The moral of the story: Even in the middle of a completely desperate situation, one does not know enough of the facts to lose hope. But there is no need to go back 70 years. Enough to look at recent events. Did anyone of us in Israel believe a year ago that the apathetic, “don’t give a damn” youth of our country would suddenly rise in an unprecedented social protest? If somebody had said this a week before it happened, he would have been laughed out of court.

The same would have happened at the beginning of last year to anyone who prophesied that the Egyptians (the Egyptians of all people!) would arise and throw their dictator out. An Arab Spring? Ha-ha-ha! When I happen to give a talk in Germany, I always ask: “If any one of you believed the day before it happened that the Berlin Wall would fall during his lifetime — please raise your hand.” I never saw a hand rising. And the greatest event of all, the implosion of the Soviet Union — who saw it coming? Not the US, with its giant multibillion intelligence apparatus. Nor our Mossad, with its many collaborators among Soviet Jews. Neither did any of them foresee the Iranian revolution that drove out the Shah.

The same is true of the many human-made catastrophes during my lifetime, from the Holocaust to Hiroshima. What does that prove? Nothing, except that nothing can be foreseen with any certainty. Human events are shaped by human beings, human beings shape human events. That may be a good reason for pessimism, but also for optimism. We can prevent disasters. We can bring about a better future. And for that we need optimists who believe that it can be done. Lots of them. On Israel’s 64th Independence Day, the situation looks grim. Peace is a dirty word.

Most Israelis are saying: “Peace would be wonderful. I would pay any price for peace. But unfortunately, peace is impossible. The Arabs will never accept us. Therefore the war will go on forever.” That is a very convenient pessimism, absolving us from all guilt, allowing us not to do anything. The “Two-State solution”, the only real solution there is, is receding into the background.

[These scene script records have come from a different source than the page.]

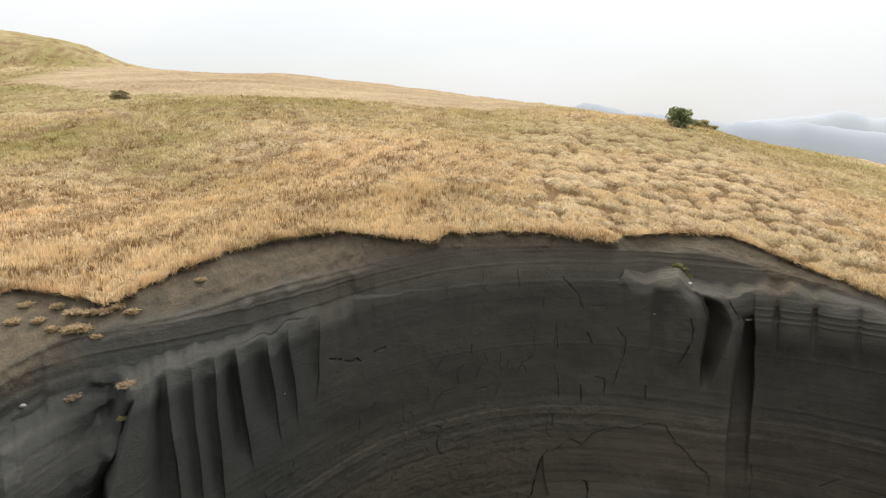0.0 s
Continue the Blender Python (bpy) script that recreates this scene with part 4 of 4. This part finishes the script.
def lay_grass(name, label, layers, seed):
    rng = np.random.default_rng(seed)
    got = [blades(rng, *layer) for layer in layers] + [fringe(rng, 16000)]
    co, g, tone, mown = (np.concatenate(v) for v in zip(*got))
    tris = np.arange(len(co)).reshape(-1, 3)
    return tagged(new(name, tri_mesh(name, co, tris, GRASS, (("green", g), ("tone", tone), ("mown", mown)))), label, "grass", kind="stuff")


lay_grass("dry_grass", "dense dry straw-coloured grass on the hillside", [
    (15000, 9, (-36, 36), (0.1, 6.0), 0.36, 0.062, 0.05),
    (5200, 12, (-36, 36), (-0.02, 0.25), 0.34, 0.04, 0.09),
    (26000, 9, (-36, 36), (5.0, 16.0), 0.29, 0.078, 0.075),
    (18000, 12, (-36, 36), (16.0, 34.0), 0.26, 0.09, 0.17),
    (16000, 8, (-36, 36), (34.0, 75.0), 0.17, 0.16, 0.30)], 7)


# ---------------------------------------------------------------- shrubs
def leaves(rng, centres, radii, per, size):
    cos = []
    for c, r in zip(centres, radii):
        v = rng.normal(size=(per, 3))
        v /= np.linalg.norm(v, axis=1)[:, None]
        v *= (rng.uniform(0.35, 1.0, per) ** 0.5)[:, None]
        p = np.asarray(c) + v * np.asarray(r)
        a, b = rng.normal(size=(per, 3)), rng.normal(size=(per, 3))
        a /= np.linalg.norm(a, axis=1)[:, None]
        b -= a * (a * b).sum(1)[:, None]
        b /= np.linalg.norm(b, axis=1)[:, None]
        s = size * rng.uniform(0.6, 1.3, per)[:, None]
        cos.append(np.stack([p - a * s, p + b * s * 0.45, p + a * s, p - b * s * 0.45], 1))
    co = np.concatenate(cos).reshape(-1, 3)
    n = len(co) // 4
    i = np.arange(n)[:, None] * 4
    return co, np.concatenate([i + [0, 1, 2], i + [0, 2, 3]])


def limb(bm, a, b, r1, r2):
    a, b = Vector(a), Vector(b)
    m = Matrix.Translation((a + b) / 2) @ (b - a).to_track_quat("Z", "Y").to_matrix().to_4x4()
    bmesh.ops.create_cone(bm, cap_ends=True, segments=7, radius1=r1, radius2=r2, depth=(b - a).length, matrix=m)


def part(name, bm, mat, parent, label=""):
    me = bpy.data.meshes.new(name)
    bm.to_mesh(me)
    bm.free()
    me.materials.append(mat)
    ob = new(name, me)
    ob.parent = parent
    return tagged(ob, label) if label else ob


def shrub(name, x, y, wide, high, seed, mat, label, clumps, per, leaf):
    rng = np.random.default_rng(seed)
    z = float(ground_at(x, y)[0][0]) - 0.04
    root = new(name)
    root.location = (x, y, z)
    cs, rs = [], []
    for k in range(clumps):
        a, q = rng.uniform(0, 6.28), rng.uniform(0, 1) ** 0.6
        h = rng.uniform(0.12, 1.0)
        q = q * math.sqrt(max(1.0 - ((h - 0.4) / 0.72) ** 2, 0.05))
        cs.append((math.cos(a) * q * wide * 0.42, math.sin(a) * q * wide * 0.36, h * high * 0.86))
        s = rng.uniform(0.10, 0.20)
        rs.append((wide * s, wide * s, high * s * 0.9))
    bm = bmesh.new()
    limb(bm, (0, 0, 0), (0.05 * wide, 0, high * 0.3), 0.055 * high, 0.04 * high)
    part("trunk", bm, BARK, root)
    for k in range(5):
        bm = bmesh.new()
        c = cs[k]
        limb(bm, (0.05 * wide, 0, high * 0.28), c, 0.03 * high, 0.012 * high)
        part("limb", bm, BARK, root)
    co, tris = leaves(rng, cs, rs, per, leaf)
    crown = new("crown", tri_mesh("crown", co, tris, mat))
    crown.parent = root
    return tagged(root, label, "shrub")


shrub("small_tree", 18.95, 60.6, 2.2, 1.95, 3, LEAF, "small green rounded tree alone on the grassy crest", 40, 120, 0.085)
shrub("hedge_bush", 21.6, 63.5, 1.9, 0.8, 4, LEAF_PALE, "low olive-green bush beside the small tree", 30, 110, 0.08)
shrub("hedge_bush", 23.0, 63.8, 0.9, 0.55, 14, LEAF_PALE, "low olive-green bush beside the small tree", 16, 90, 0.07)
shrub("low_bush", -25.7, 60.1, 1.65, 0.75, 5, LEAF_BROWN, "low olive-brown bush standing in the dry meadow", 30, 110, 0.08)


# ---------------------------------------------------------------- tufts on the cliff
def tuft(p, z, size, label, mat, seed, n=260, high=1.0, flat=1.0):
    """A matted clump of thin dead blades that spread from a low crown."""
    rng = np.random.default_rng(seed)
    a, out = on_cliff(p, z)
    out = np.array(out)
    side, up = np.array((-out[1], out[0], 0.0)), np.array((0.0, 0.0, 1.0))
    n = int(n * 2.2)
    root = np.clip(rng.normal(size=(n, 3)), -1.7, 1.7) * (0.17 * flat, 0.13, 0.05) * size
    v = np.stack([rng.normal(size=n) * 0.8, rng.normal(size=n) * 0.6 + 0.25, rng.uniform(-0.15, 1.0, n) * high], -1) + root / size * 1.8
    v /= np.linalg.norm(v, axis=1)[:, None]
    long = size * rng.uniform(0.12, 0.28, n)[:, None]
    mid, tip = root + v * long * 0.55, root + v * long - np.array((0, 0, 0.35)) * long * rng.uniform(0, 1, (n, 1))
    wd = np.cross(v, rng.normal(size=(n, 3)))
    wd = wd / np.linalg.norm(wd, axis=1)[:, None] * (0.012 + 0.014 * size)
    co = np.stack([root - wd, root + wd, mid + wd * 0.8, mid - wd * 0.8, tip], 1).reshape(-1, 3)
    co = co[:, :1] * side + co[:, 1:2] * out + (co[:, 2:] + 0.03) * up
    q = np.arange(n)[:, None] * 5
    tris = np.concatenate([q + [0, 1, 2], q + [0, 2, 3], q + [3, 2, 4]])
    ang = np.linspace(0, 2 * np.pi, 12, endpoint=False)     # the crown of roots that holds the blades
    ring = (0.27 * flat * np.cos(ang))[:, None] * side + (0.2 * np.sin(ang))[:, None] * out
    crown = np.concatenate([ring * size - 0.03 * up, ring * 0.6 * size + 0.06 * size * up, [0.09 * size * up]])
    k, j = np.arange(12), (np.arange(12) + 1) % 12
    cap = np.concatenate([np.stack([k, j, 12 + j], -1), np.stack([k, 12 + j, 12 + k], -1), np.stack([12 + k, 12 + j, 0 * k + 24], -1)])
    me = tri_mesh("grass_tuft", np.concatenate([co, crown]), np.concatenate([tris, cap + len(co)]), mat)
    ob = new("grass_tuft", me)
    ob.location = a
    return tagged(ob, label, "grass tuft", group="tufts on the cliff")


YELLOW = leaf_material("yellow_green_grass", (0.20, 0.19, 0.07), (0.42, 0.38, 0.17))
DRY = leaf_material("dry_tuft_grass", (0.24, 0.17, 0.11), (0.56, 0.44, 0.31))
CLOD = leaf_material("slipped_turf", (0.36, 0.27, 0.155), (0.66, 0.52, 0.34))
tuft(-24.9, 14.35, 0.62, "dry straw-coloured tuft on the rock bench", DRY, 1, 240, 0.6, 1.3)
tuft(-25.3, 13.35, 0.4, "small yellow-green tuft on the rock bench", YELLOW, 2, 120)
tuft(-28.6, 14.0, 0.55, "withered pale tuft on the rock bench", DRY, 3, 140, 0.5, 1.4)
tuft(18.2, 15.95, 0.6, "yellow-green weeds trailing on the rock ledge", YELLOW, 4, 180, 0.8)
tuft(18.7, 15.75, 0.55, "yellow-green weeds trailing on the rock ledge", YELLOW, 5, 180, 0.8)
tuft(19.1, 15.5, 0.4, "yellow-green weeds trailing on the rock ledge", YELLOW, 6, 160, 0.8)
tuft(1.1, 17.35, 0.5, "hanging clump of dead roots and grass", DRY, 29, 170, 0.6, 1.3)


_rng = random.Random(31)
for k, (p, z, w) in enumerate([(-30.2, 16.15, 0.55), (-29.4, 16.0, 0.5), (-28.3, 15.95, 0.8), (-27.7, 15.95, 0.75), (-27.2, 15.9, 0.6), (-26.6, 15.7, 0.45), (-24.0, 16.25, 0.6), (-19.1, 16.95, 0.45), (-31.8, 16.2, 0.6),
                                (-26.9, 16.3, 0.7), (-25.9, 16.3, 0.7), (-27.9, 16.35, 0.7), (-25.0, 16.4, 0.6), (-28.9, 16.5, 0.6), (-30.9, 16.5, 0.6)]):
    tuft(p + _rng.uniform(-0.1, 0.1), z, w, "slipped clod of dead turf on the soil slope", CLOD, 300 + k, 200, 0.9, 1.05)


# ---------------------------------------------------------------- loose stones
def stone(name, place, size, mat, seed, label, sink=0.25):
    rng = random.Random(seed)
    bm = bmesh.new()
    bmesh.ops.create_icosphere(bm, subdivisions=2, radius=size)
    for v in bm.verts:
        v.co *= 1 + 0.28 * noise.noise(v.co / size * 1.3 + Vector((seed, 0, 0)))
        v.co.z *= 0.62
    me = bpy.data.meshes.new(name)
    bm.to_mesh(me)
    bm.free()
    me.materials.append(mat)
    ob = new(name, me)
    ob.location = Vector(place) + Vector((0, 0, size * (0.62 - sink)))
    ob.rotation_euler = (rng.uniform(-0.3, 0.3), rng.uniform(-0.3, 0.3), rng.uniform(0, 6))
    return tagged(ob, label, "stone", group="loose stones")


for k, (p, z, s) in enumerate([(23.35, 13.45, 0.10), (23.6, 13.4, 0.08), (19.2, 15.25, 0.10), (-31.9, 14.2, 0.10), (16.7, 13.9, 0.05), (-13.0, 12.6, 0.03)]):
    a, out = on_cliff(p, z)
    stone("pale_stone", a + out * s * 0.5, s, STONE_PALE, 40 + k, "small whitish stone lodged on the cliff", 0.5)


def scree_at(p, R):
    x, y = spread(np.array([p]), np.array([R]))
    k = np.unravel_index(np.argmin((SX - x[0]) ** 2 + (SY - y[0]) ** 2), SX.shape)
    return Vector((SX[k], SY[k], SZ[k]))


_rng = random.Random(5)
stone("slab_stone", scree_at(7.0, 16.0), 0.26, STONE_GREY, 60, "flat grey block lying on the scree")
for k in range(70):
    p, R = _rng.uniform(-12, 32), _rng.uniform(10.5, 17.3)
    stone("scree_stone", scree_at(p, R), _rng.uniform(0.03, 0.08), STONE_PALE if k % 9 == 0 else STONE_GREY, 70 + k, "small stone lying on the grey scree")
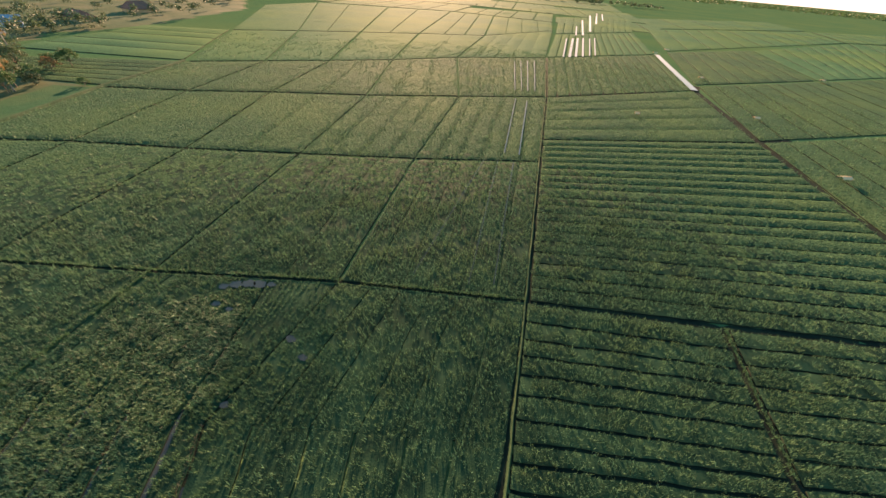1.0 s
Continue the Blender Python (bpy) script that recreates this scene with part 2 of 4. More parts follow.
# ---- ground ----
GZ = -0.30                      # level of the land, a little under the crop beds


def graded(lo, hi, fine_lo, fine_hi, step):
    """Grid lines: even in the middle, growing towards the ends."""
    mid = list(np.arange(fine_lo, fine_hi + 0.1, step))
    a, s = [fine_lo], step
    while a[-1] > lo:
        s *= 1.45
        a.append(a[-1] - s)
    b, s = [mid[-1]], step
    while b[-1] < hi:
        s *= 1.45
        b.append(b[-1] + s)
    return np.array(a[:0:-1] + mid + b[1:])


def sheet(xs, ys, z):
    gx, gy = np.meshgrid(xs, ys, indexing="ij")
    v = np.stack([gx, gy, z(gx, gy)], -1).reshape(-1, 3)
    i = np.arange(len(xs) * len(ys)).reshape(len(xs), len(ys))
    f = np.stack([i[:-1, :-1], i[1:, :-1], i[1:, 1:], i[:-1, 1:]], -1).reshape(-1, 4)
    return v, f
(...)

The apartheid regime. already established in the occupied Palestinian territories, is spreading into Israel proper. In a few years, we shall have full-fledged apartheid in all the historical country, with a Jewish minority lording it over an Arab Palestinian majority. In the unlikely event that Israel is compelled to grant the Palestinians civil rights, the Jewish state in all of the historical country would rapidly become an Arab state in all of the historical country. The United States, Israel’s only remaining ally, is declining slowly and surely.

The emerging power, China, has no memories of the Holocaust. Social inequality is rampant in Israel, more than in any developed country. That is as far as one can get from the ideals of early Israel. The democratic foundations of the “only democracy in the Middle East” are shaking. The Supreme Court is under enduring siege by a gang of semi-fascists nestling in our government, the Knesset is becoming a sorry caricature of a Parliament, the free TV and printed media are slowly but surely undergoing Gleichschaltung (sorry, no Hebrew or English word available).

Can this situation become worse? In my long life I have learned that no situation is so bad that it cannot get worse. And no leader is so detestable that his successor cannot be even more so. That said, there may be powerful forces at work, unseen and unheard, that will change things for the better. It’s like a dam on a river. Behind it, the water rises, slowly, silently, unnoticed. One day the dam bursts, quite suddenly, and the water submerges the landscape. This will not happen without us playing our part. What we do — or do not do — is a part of the changing pattern. Hoping and believing is not enough. Doing and acting is of the essence.So here we are, the incorrigible optimists.